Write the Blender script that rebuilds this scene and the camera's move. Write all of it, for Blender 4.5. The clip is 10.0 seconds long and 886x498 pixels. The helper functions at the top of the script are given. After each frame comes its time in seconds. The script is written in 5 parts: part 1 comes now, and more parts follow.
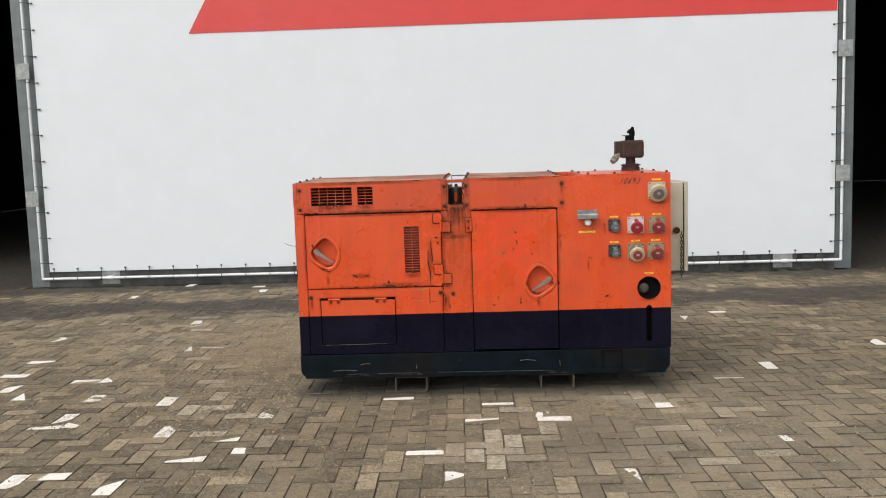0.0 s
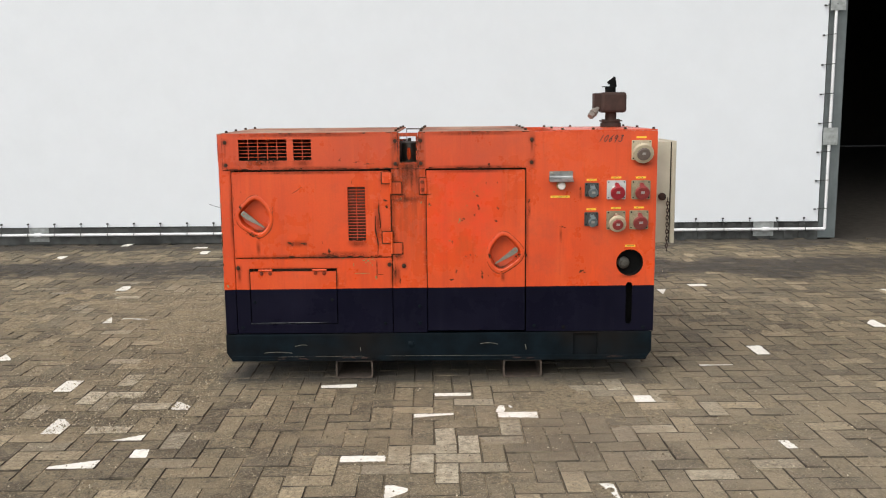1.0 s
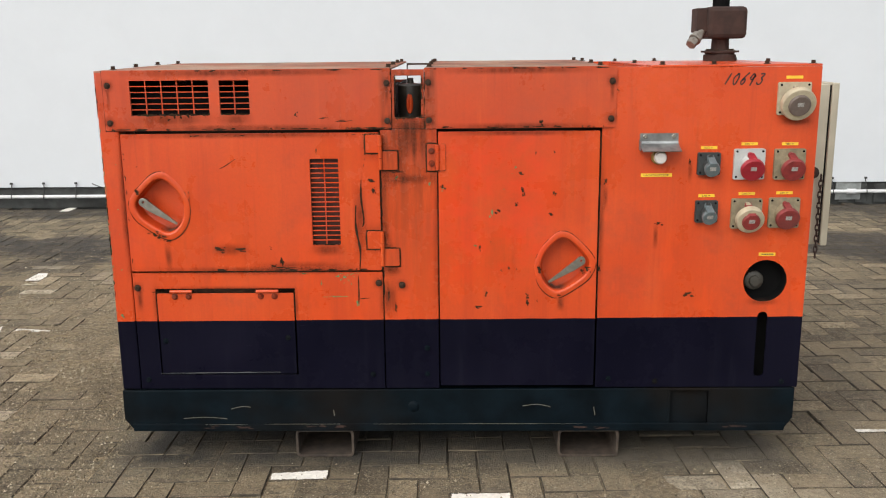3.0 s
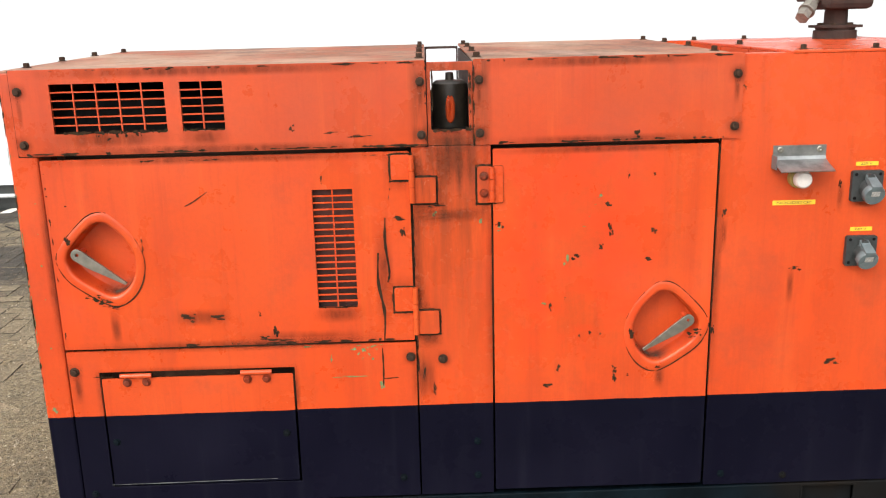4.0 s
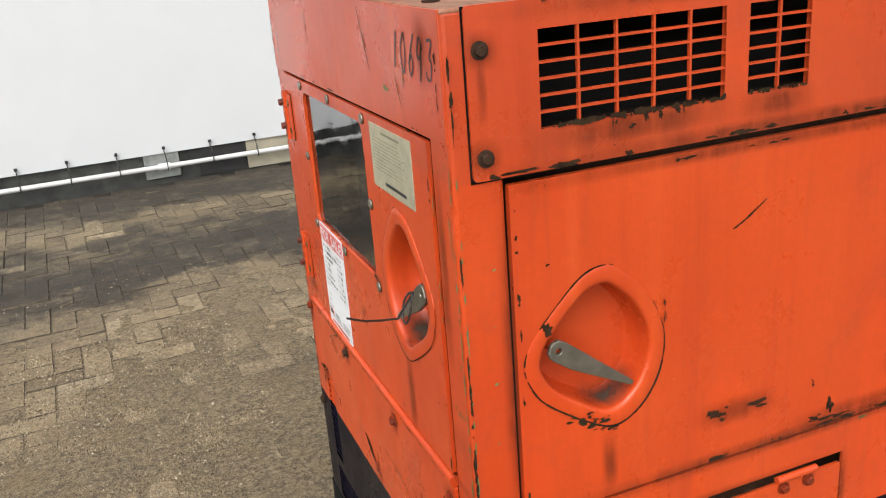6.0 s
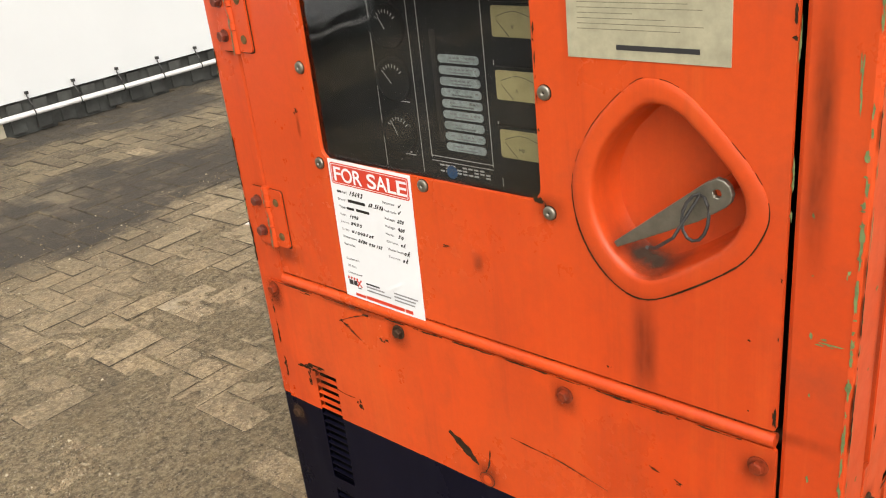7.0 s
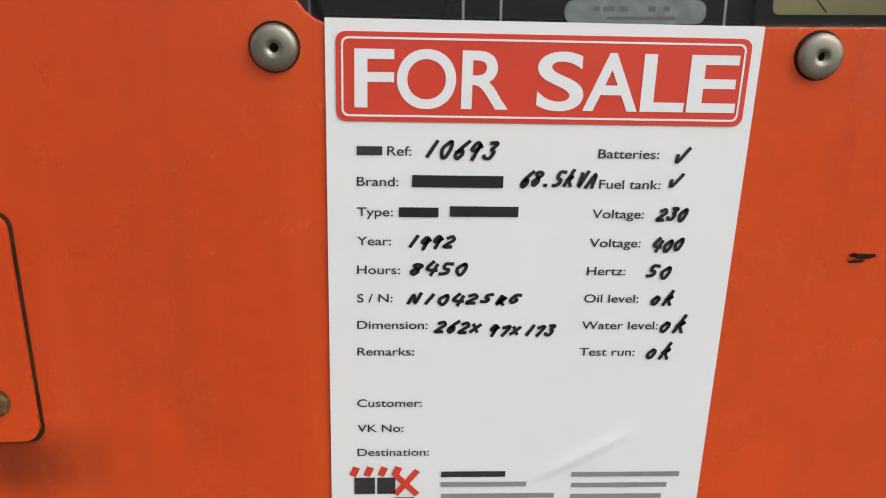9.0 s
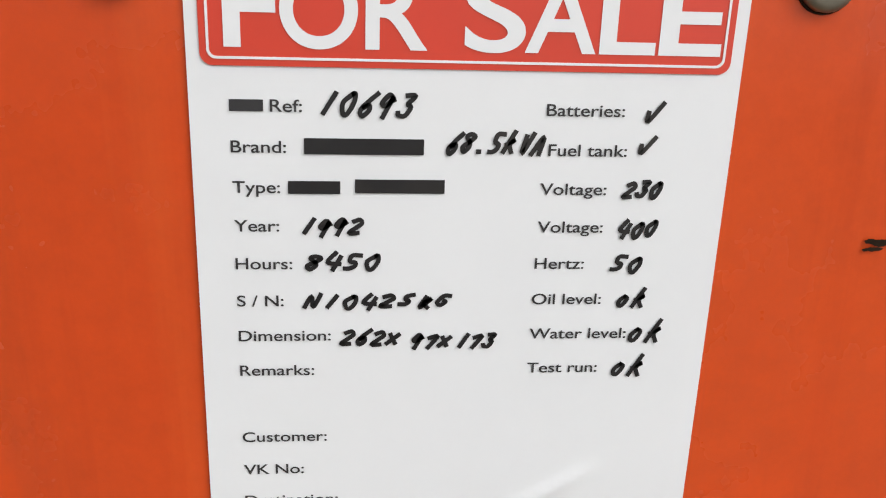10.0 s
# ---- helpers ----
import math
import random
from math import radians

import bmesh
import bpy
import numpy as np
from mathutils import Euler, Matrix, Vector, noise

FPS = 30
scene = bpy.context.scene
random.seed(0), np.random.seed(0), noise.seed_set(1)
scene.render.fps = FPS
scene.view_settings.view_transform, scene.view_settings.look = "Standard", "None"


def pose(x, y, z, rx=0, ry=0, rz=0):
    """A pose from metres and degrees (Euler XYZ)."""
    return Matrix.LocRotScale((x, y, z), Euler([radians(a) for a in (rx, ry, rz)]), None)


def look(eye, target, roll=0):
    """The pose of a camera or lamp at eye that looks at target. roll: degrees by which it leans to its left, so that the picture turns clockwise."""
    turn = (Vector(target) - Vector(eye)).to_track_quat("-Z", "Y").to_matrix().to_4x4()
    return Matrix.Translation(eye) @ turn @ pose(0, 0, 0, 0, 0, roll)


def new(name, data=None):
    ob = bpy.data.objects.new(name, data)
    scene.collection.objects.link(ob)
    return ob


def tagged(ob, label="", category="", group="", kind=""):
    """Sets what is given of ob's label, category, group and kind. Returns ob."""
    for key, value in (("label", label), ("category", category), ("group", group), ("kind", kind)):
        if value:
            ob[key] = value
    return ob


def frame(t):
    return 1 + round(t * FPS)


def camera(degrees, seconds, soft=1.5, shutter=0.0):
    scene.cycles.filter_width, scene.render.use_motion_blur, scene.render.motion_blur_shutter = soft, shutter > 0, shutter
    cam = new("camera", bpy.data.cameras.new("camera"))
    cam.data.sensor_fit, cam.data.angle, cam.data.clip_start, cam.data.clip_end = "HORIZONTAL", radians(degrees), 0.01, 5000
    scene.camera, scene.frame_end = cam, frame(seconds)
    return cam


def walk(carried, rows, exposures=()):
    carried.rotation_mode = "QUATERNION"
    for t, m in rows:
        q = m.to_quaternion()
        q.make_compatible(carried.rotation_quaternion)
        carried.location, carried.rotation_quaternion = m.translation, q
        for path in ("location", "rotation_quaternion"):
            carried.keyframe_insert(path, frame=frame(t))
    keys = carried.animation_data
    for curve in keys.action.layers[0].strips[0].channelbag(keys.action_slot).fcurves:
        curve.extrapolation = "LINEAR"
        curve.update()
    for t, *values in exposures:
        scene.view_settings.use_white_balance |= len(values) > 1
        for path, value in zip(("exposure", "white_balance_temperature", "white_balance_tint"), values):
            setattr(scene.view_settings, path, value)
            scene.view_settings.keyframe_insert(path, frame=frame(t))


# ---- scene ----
cam = camera(52.7, 10.0, soft=1.1, shutter=0.0)
PATH = [
    (0, (1.284, -5.884, 1.603), (1.183, -3.898, 1.389), -1.8),
    (0.5, (1.345, -5.499, 1.594), (1.267, -3.518, 1.331), -1.4),
    (1, (1.342, -5.056, 1.552), (1.313, -3.08, 1.244), -0.6),
    (1.5, (1.35, -4.634, 1.534), (1.301, -2.667, 1.176), -1.4),
    (2, (1.373, -4.144, 1.524), (1.282, -2.183, 1.141), -1.3),
    (2.5, (1.335, -3.614, 1.492), (1.228, -1.662, 1.073), -1.0),
    (2.7, (1.3, -3.404, 1.493), (1.211, -1.451, 1.074), -1.0),
    (3.8, (1.094, -2.35, 1.514), (1.168, -0.419, 0.997), 0.4),
    (4, (1.014, -2.183, 1.534), (1.046, -0.248, 1.028), -1.4),
    (4.5, (0.705, -1.817, 1.535), (0.498, 0.108, 1.033), -4.5),
    (5, (0.273, -1.527, 1.511), (0.11, 0.375, 0.913), -5.2),
    (5.5, (-0.136, -1.283, 1.534), (0.221, 0.567, 0.862), -4.6),
    (6, (-0.381, -0.956, 1.51), (0.289, 0.807, 0.845), -4.6),
    (6.2, (-0.474, -0.838, 1.503), (0.298, 0.878, 0.827), -4.7),
    (7.3, (-0.805, 0.026, 1.302), (0.69, 1.044, 0.449), -6.0),
    (7.5, (-0.806, 0.167, 1.266), (0.779, 1.035, 0.41), -5.1),
    (8, (-0.726, 0.459, 1.198), (1.049, 0.918, 0.4), -3.7),
    (8.5, (-0.517, 0.639, 1.054), (1.333, 0.858, 0.328), -0.3),
    (8.8, (-0.396, 0.669, 1.022), (1.511, 0.757, 0.425), -0.7),
    (9, (-0.323, 0.684, 1.025), (1.557, 0.585, 0.349), 0.4),
    (9.2, (-0.291, 0.676, 1.002), (1.588, 0.541, 0.331), 0.6),
    (9.5, (-0.264, 0.669, 0.993), (1.622, 0.5, 0.347), 0.4),
    (9.6, (-0.257, 0.665, 0.995), (1.624, 0.492, 0.337), 0.3),
    (10, (-0.254, 0.662, 0.991), (1.632, 0.49, 0.348), 0.7),
]
walk(cam, [(t, look(eye, target, roll)) for t, eye, target, roll in PATH], [
    (0, 0.58, 6500, 10), (1.0, 0.64, 6500, 10), (1.5, 0.48, 6500, 10), (2.0, 0.55, 6500, 10), (2.5, 0.42, 6500, 10), (2.7, 0.49, 6500, 10), (3.8, 1.06, 6550, 10), (4.0, 1.15, 6550, 10), (4.5, 0.64, 6500, 10),
    (5.0, 0.66, 6500, 10), (5.5, 0.74, 6550, 10), (6.0, 0.80, 6650, 10), (6.2, 0.76, 6700, 10), (7.3, 1.10, 7200, 10), (7.5, 1.05, 7200, 10), (8.0, 0.94, 7100, 10), (8.5, 0.77, 6900, 10), (8.8, 0.63, 6700, 10), (9.0, 0.51, 6600, 10), (9.2, 0.65, 6550, 10), (9.5, 0.68, 6550, 10), (10, 0.66, 6550, 10),
])

# ==== light and sky ====
world = bpy.data.worlds.new("overcast_sky")
scene.world = world
world.use_nodes = True
wn, wl = world.node_tree.nodes, world.node_tree.links
sky = wn.new("ShaderNodeTexSky")
sky.sky_type, sky.sun_disc = "NISHITA", False
sky.sun_elevation, sky.sun_rotation = radians(45), radians(218)
sky.dust_density, sky.ozone_density, sky.air_density = 4.0, 1.0, 1.0
grey = wn.new("ShaderNodeHueSaturation")
grey.inputs["Saturation"].default_value = 0.30
wl.new(sky.outputs[0], grey.inputs["Color"])
wl.new(grey.outputs[0], wn["Background"].inputs[0])
wn["Background"].inputs[1].default_value = 0.15

sun_data = bpy.data.lights.new("sun", "SUN")
sun_data.energy, sun_data.angle, sun_data.color = 1.0, radians(140), (1.0, 0.975, 0.945)
sun = new("sun", sun_data)
sun.matrix_world = look((-5.5, -7, 9), (0, 0, 0))


# ==== materials ====
def material(name):
    m = bpy.data.materials.new(name)
    m.use_nodes = True
    return m, m.node_tree.nodes, m.node_tree.links, m.node_tree.nodes["Principled BSDF"]


def link_in(links, socket, value):
    if isinstance(value, bpy.types.NodeSocket):
        links.new(value, socket)
    else:
        socket.default_value = value


def rgb(c):
    return (*c, 1.0) if len(c) == 3 else c


def mixed(n, l, fac, a, b, mode="MIX"):
    m = n.new("ShaderNodeMix")
    m.data_type, m.blend_type = "RGBA", mode
    link_in(l, m.inputs["Factor"], fac)
    link_in(l, m.inputs["A"], rgb(a) if isinstance(a, tuple) else a)
    link_in(l, m.inputs["B"], rgb(b) if isinstance(b, tuple) else b)
    return m.outputs["Result"]


def calc(n, l, op, a, b=0.0, clamp=False):
    m = n.new("ShaderNodeMath")
    m.operation, m.use_clamp = op, clamp
    link_in(l, m.inputs[0], a)
    link_in(l, m.inputs[1], b)
    return m.outputs[0]


def spread(n, l, value, lo, hi, to_lo=0.0, to_hi=1.0):
    m = n.new("ShaderNodeMapRange")
    link_in(l, m.inputs["Value"], value)
    for key, v in (("From Min", lo), ("From Max", hi), ("To Min", to_lo), ("To Max", to_hi)):
        m.inputs[key].default_value = v
    return m.outputs[0]


def grain(n, l, scale, detail=4.0, rough=0.6, stretch=(1, 1, 1), offset=(0, 0, 0), coords=None):
    if coords is None:
        coords = n.new("ShaderNodeNewGeometry").outputs["Position"]
    mp = n.new("ShaderNodeMapping")
    mp.inputs["Scale"].default_value, mp.inputs["Location"].default_value = stretch, offset
    l.new(coords, mp.inputs["Vector"])
    t = n.new("ShaderNodeTexNoise")
    t.inputs["Scale"].default_value, t.inputs["Detail"].default_value, t.inputs["Roughness"].default_value = scale, detail, rough
    l.new(mp.outputs[0], t.inputs["Vector"])
    return t.outputs["Fac"]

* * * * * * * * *

§ WRITTEN EXERCISE:
Copy nothing but the lines from the top of the material through the line holding "return 1 + round(t * FPS)", exactly as written; omit pictures.

§ TASK OUTPUT:
Write the Blender script that rebuilds this scene and the camera's move. Write all of it, for Blender 4.5. The clip is 10.0 seconds long and 886x498 pixels. The helper functions at the top of the script are given. After each frame comes its time in seconds. The script is written in 5 parts: part 1 comes now, and more parts follow.
0.0 s
1.0 s
3.0 s
4.0 s
6.0 s
7.0 s
9.0 s
10.0 s
# ---- helpers ----
import math
import random
from math import radians

import bmesh
import bpy
import numpy as np
from mathutils import Euler, Matrix, Vector, noise

FPS = 30
scene = bpy.context.scene
random.seed(0), np.random.seed(0), noise.seed_set(1)
scene.render.fps = FPS
scene.view_settings.view_transform, scene.view_settings.look = "Standard", "None"


def pose(x, y, z, rx=0, ry=0, rz=0):
    """A pose from metres and degrees (Euler XYZ)."""
    return Matrix.LocRotScale((x, y, z), Euler([radians(a) for a in (rx, ry, rz)]), None)


def look(eye, target, roll=0):
    """The pose of a camera or lamp at eye that looks at target. roll: degrees by which it leans to its left, so that the picture turns clockwise."""
    turn = (Vector(target) - Vector(eye)).to_track_quat("-Z", "Y").to_matrix().to_4x4()
    return Matrix.Translation(eye) @ turn @ pose(0, 0, 0, 0, 0, roll)


def new(name, data=None):
    ob = bpy.data.objects.new(name, data)
    scene.collection.objects.link(ob)
    return ob


def tagged(ob, label="", category="", group="", kind=""):
    """Sets what is given of ob's label, category, group and kind. Returns ob."""
    for key, value in (("label", label), ("category", category), ("group", group), ("kind", kind)):
        if value:
            ob[key] = value
    return ob


def frame(t):
    return 1 + round(t * FPS)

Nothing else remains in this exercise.